Interest rates and interest rate expectations have increased in 2022 due to high and rising inflation. One sector that is vulnerable to rising interest rates is the commercial real estate sector. FI has also noted that liquidity on the bond markets has decreased, and the functionality of the corporate bond market is once again impaired.
Central banks have now begun to tighten their monetary policy to slow the high inflation and rising inflation expectations. Interest rates have increased in 2022 and are expected to continue to increase. Russia's invasion of Ukraine and subsequent sanctions are further driving inflation and slowing the economic recovery after the pandemic.
In the short term, the transition to higher interest rates will lead to elevated uncertainty and greater risks. An extended period of very low interest rates has resulted in high risk-taking, which is evident in rapidly rising debt and high prices for housing, real estate and financial assets. But rising interest rates that lead to more normalised interest rates can also contribute to a decrease in risk-taking among households, firms and in the financial system in the long term.
The Swedish corporate bond market has shown that its functionality is impaired during periods of elevated uncertainty and financial turbulence.

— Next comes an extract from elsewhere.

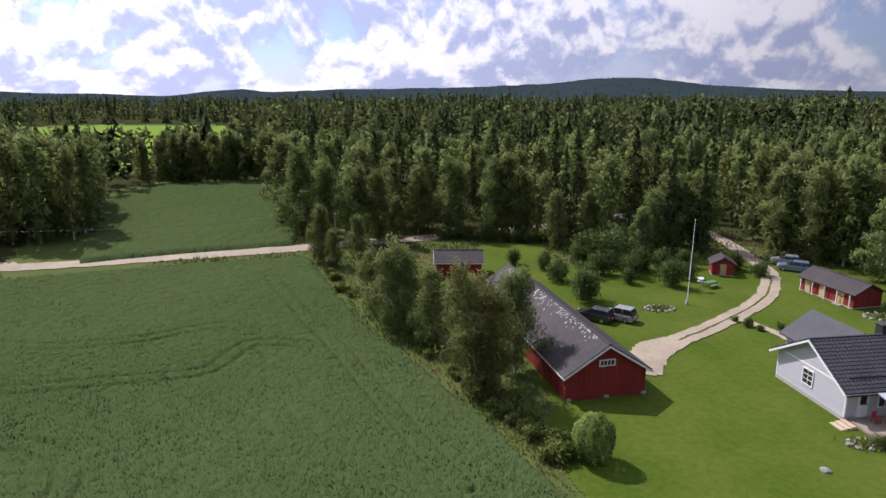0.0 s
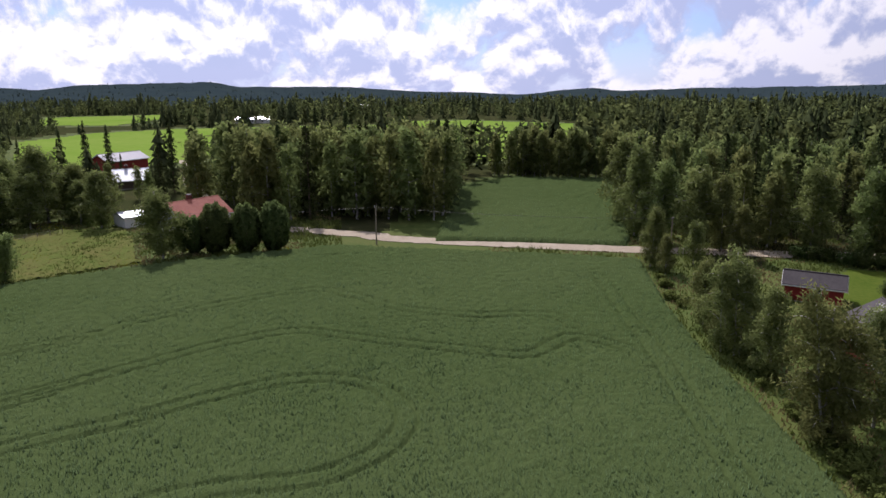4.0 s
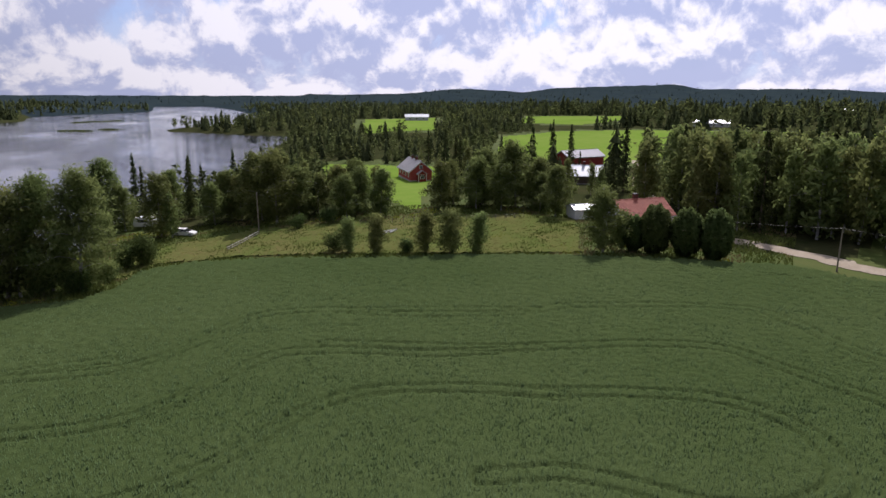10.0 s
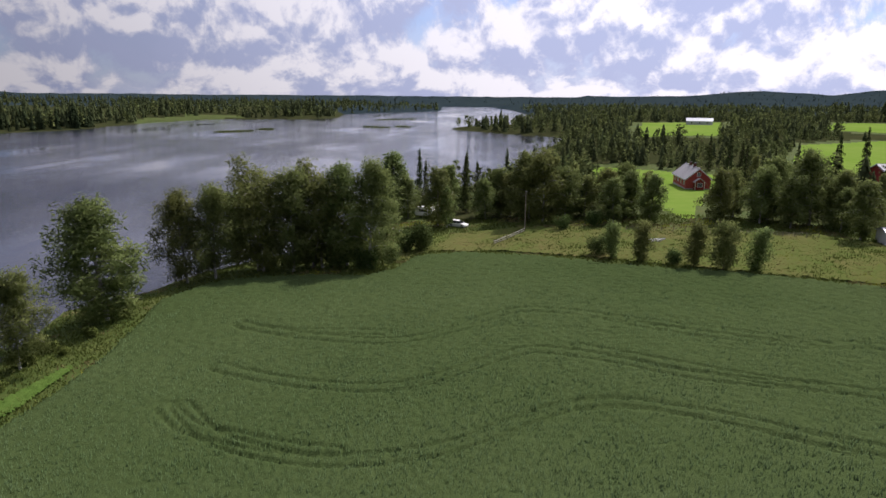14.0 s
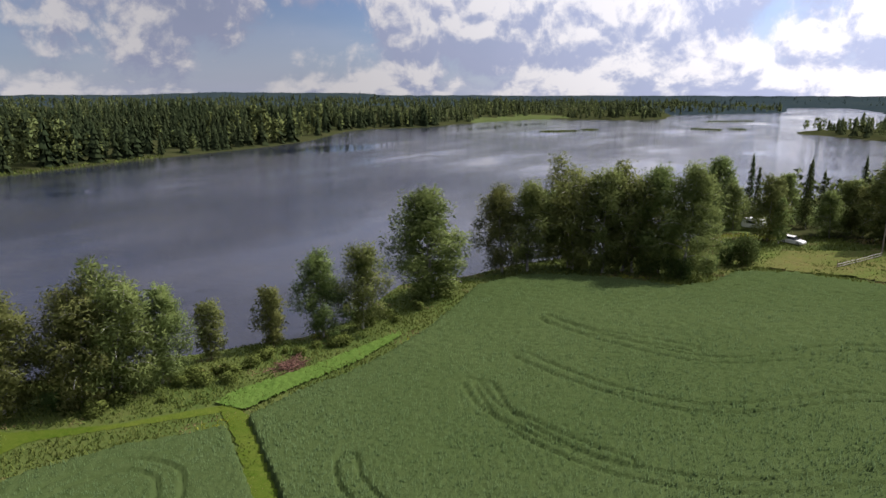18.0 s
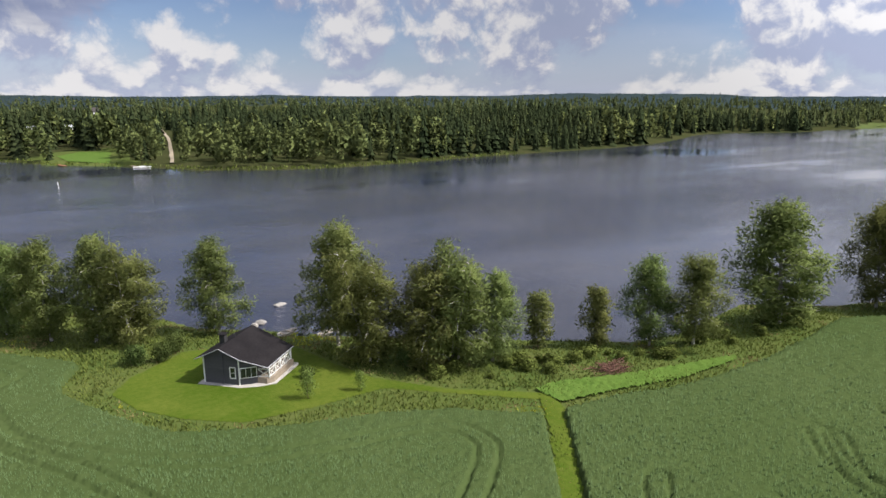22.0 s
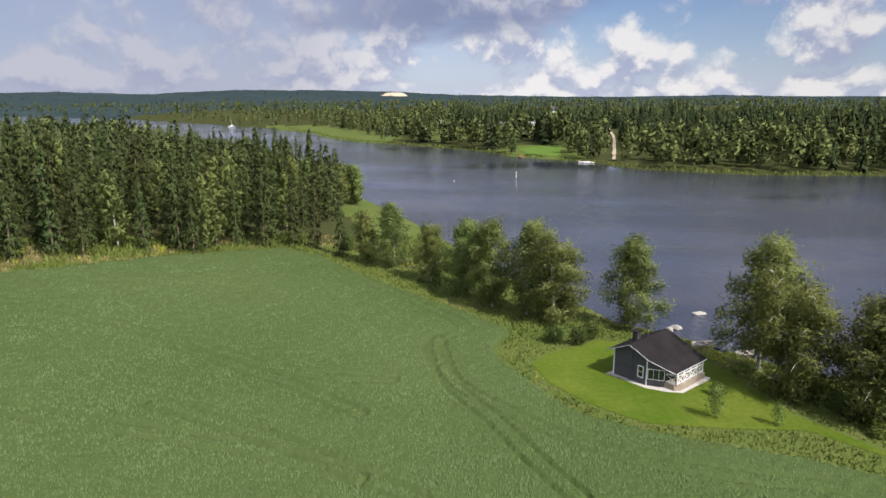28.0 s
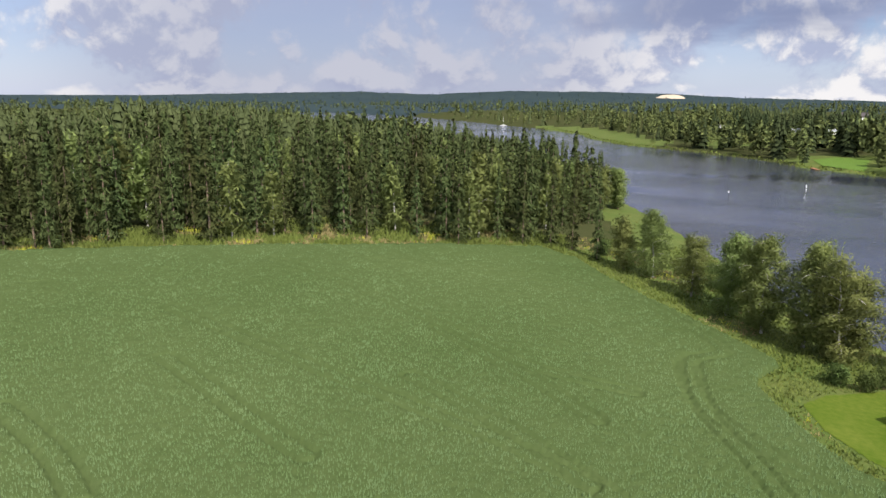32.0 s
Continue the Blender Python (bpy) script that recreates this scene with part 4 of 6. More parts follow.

During the spring of 2022, turnover on the secondary market decreased once again, and issued volumes have also fallen. At the end of 2021 and the beginning of 2022, liquidity on the treasury bond and covered bond markets also declined.
The banks' credit losses have fallen to pre-pandemic levels. There have already been large risks associated with the banks' lending portfolios, for example due to exposures related to commercial real estate. The banks therefore need to continue to hold significant capital and liquidity buffers that can be drawn upon if the economy dips.
Overall, the financial stability risks have increased. This demonstrates the importance of resilience in households, firms and the financial system. FI aims to raise the countercyclical buffer rate to a neutral level of 2 per cent in June in order to further strengthen the banks' capital buffers. We are also continuing to work to improve the functioning of the corporate bond and fund markets in order to mitigate risks and vulnerabilities during stressed market conditions. FI has also been given a more active role to strengthen the resilience of the financial sector to cyber attacks.